▶ _DATA EXCERPT_
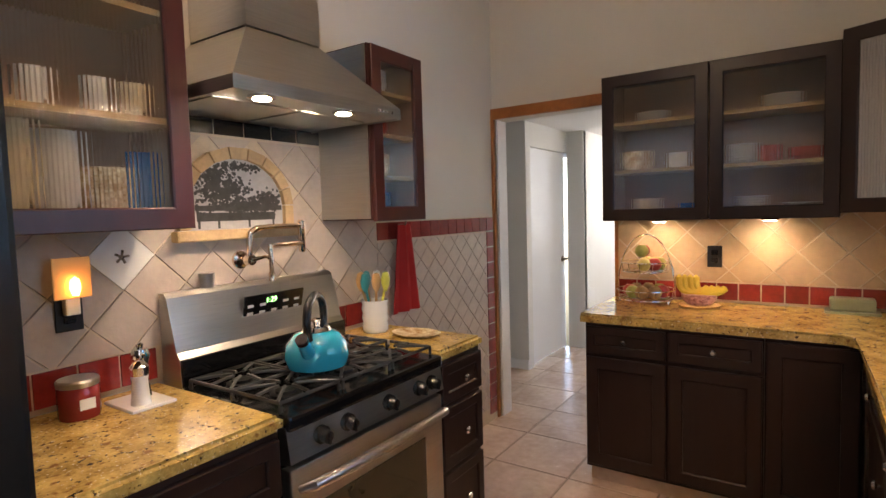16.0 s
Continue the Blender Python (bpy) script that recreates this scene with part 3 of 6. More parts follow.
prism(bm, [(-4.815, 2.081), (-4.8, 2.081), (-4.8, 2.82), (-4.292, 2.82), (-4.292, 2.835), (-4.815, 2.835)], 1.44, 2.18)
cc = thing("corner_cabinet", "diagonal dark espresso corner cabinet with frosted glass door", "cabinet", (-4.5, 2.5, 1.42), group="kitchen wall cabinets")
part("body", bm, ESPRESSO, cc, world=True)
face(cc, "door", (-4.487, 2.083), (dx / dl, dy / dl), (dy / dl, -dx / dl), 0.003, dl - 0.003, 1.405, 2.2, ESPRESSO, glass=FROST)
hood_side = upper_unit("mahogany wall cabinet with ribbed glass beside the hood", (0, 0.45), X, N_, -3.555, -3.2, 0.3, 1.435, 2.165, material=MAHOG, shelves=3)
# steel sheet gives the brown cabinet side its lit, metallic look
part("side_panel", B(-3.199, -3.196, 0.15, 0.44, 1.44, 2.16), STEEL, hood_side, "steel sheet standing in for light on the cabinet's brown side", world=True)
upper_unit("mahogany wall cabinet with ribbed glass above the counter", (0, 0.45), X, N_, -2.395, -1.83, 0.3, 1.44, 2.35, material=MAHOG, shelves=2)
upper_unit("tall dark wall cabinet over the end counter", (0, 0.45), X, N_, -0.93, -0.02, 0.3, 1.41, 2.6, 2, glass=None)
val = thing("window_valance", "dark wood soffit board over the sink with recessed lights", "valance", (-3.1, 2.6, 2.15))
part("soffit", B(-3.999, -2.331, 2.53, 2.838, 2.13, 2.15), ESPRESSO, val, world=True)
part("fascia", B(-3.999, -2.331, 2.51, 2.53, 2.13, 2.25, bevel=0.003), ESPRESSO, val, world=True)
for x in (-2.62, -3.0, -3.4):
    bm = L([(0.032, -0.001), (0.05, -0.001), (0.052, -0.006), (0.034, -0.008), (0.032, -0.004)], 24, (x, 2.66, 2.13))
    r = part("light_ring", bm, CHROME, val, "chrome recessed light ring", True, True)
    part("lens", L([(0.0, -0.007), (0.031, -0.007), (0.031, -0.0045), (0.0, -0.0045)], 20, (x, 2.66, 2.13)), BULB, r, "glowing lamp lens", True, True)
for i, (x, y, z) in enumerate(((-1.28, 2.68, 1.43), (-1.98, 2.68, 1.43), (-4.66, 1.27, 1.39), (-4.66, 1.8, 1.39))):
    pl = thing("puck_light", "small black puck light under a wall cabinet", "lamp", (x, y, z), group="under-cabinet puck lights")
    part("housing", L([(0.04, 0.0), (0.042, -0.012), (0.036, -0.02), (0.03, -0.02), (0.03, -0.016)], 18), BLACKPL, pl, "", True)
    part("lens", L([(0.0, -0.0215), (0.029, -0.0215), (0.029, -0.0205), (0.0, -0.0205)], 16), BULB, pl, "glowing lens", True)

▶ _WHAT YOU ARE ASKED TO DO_
Transcribe the preceding listing in its entirety and with exact wording, leaving out pictures.

▶ _PROBLEM SOLUTION_
16.0 s
Continue the Blender Python (bpy) script that recreates this scene with part 3 of 6. More parts follow.
prism(bm, [(-4.815, 2.081), (-4.8, 2.081), (-4.8, 2.82), (-4.292, 2.82), (-4.292, 2.835), (-4.815, 2.835)], 1.44, 2.18)
cc = thing("corner_cabinet", "diagonal dark espresso corner cabinet with frosted glass door", "cabinet", (-4.5, 2.5, 1.42), group="kitchen wall cabinets")
part("body", bm, ESPRESSO, cc, world=True)
face(cc, "door", (-4.487, 2.083), (dx / dl, dy / dl), (dy / dl, -dx / dl), 0.003, dl - 0.003, 1.405, 2.2, ESPRESSO, glass=FROST)
hood_side = upper_unit("mahogany wall cabinet with ribbed glass beside the hood", (0, 0.45), X, N_, -3.555, -3.2, 0.3, 1.435, 2.165, material=MAHOG, shelves=3)
# steel sheet gives the brown cabinet side its lit, metallic look
part("side_panel", B(-3.199, -3.196, 0.15, 0.44, 1.44, 2.16), STEEL, hood_side, "steel sheet standing in for light on the cabinet's brown side", world=True)
upper_unit("mahogany wall cabinet with ribbed glass above the counter", (0, 0.45), X, N_, -2.395, -1.83, 0.3, 1.44, 2.35, material=MAHOG, shelves=2)
upper_unit("tall dark wall cabinet over the end counter", (0, 0.45), X, N_, -0.93, -0.02, 0.3, 1.41, 2.6, 2, glass=None)
val = thing("window_valance", "dark wood soffit board over the sink with recessed lights", "valance", (-3.1, 2.6, 2.15))
part("soffit", B(-3.999, -2.331, 2.53, 2.838, 2.13, 2.15), ESPRESSO, val, world=True)
part("fascia", B(-3.999, -2.331, 2.51, 2.53, 2.13, 2.25, bevel=0.003), ESPRESSO, val, world=True)
for x in (-2.62, -3.0, -3.4):
    bm = L([(0.032, -0.001), (0.05, -0.001), (0.052, -0.006), (0.034, -0.008), (0.032, -0.004)], 24, (x, 2.66, 2.13))
    r = part("light_ring", bm, CHROME, val, "chrome recessed light ring", True, True)
    part("lens", L([(0.0, -0.007), (0.031, -0.007), (0.031, -0.0045), (0.0, -0.0045)], 20, (x, 2.66, 2.13)), BULB, r, "glowing lamp lens", True, True)
for i, (x, y, z) in enumerate(((-1.28, 2.68, 1.43), (-1.98, 2.68, 1.43), (-4.66, 1.27, 1.39), (-4.66, 1.8, 1.39))):
    pl = thing("puck_light", "small black puck light under a wall cabinet", "lamp", (x, y, z), group="under-cabinet puck lights")
    part("housing", L([(0.04, 0.0), (0.042, -0.012), (0.036, -0.02), (0.03, -0.02), (0.03, -0.016)], 18), BLACKPL, pl, "", True)
    part("lens", L([(0.0, -0.0215), (0.029, -0.0215), (0.029, -0.0205), (0.0, -0.0205)], 16), BULB, pl, "glowing lens", True)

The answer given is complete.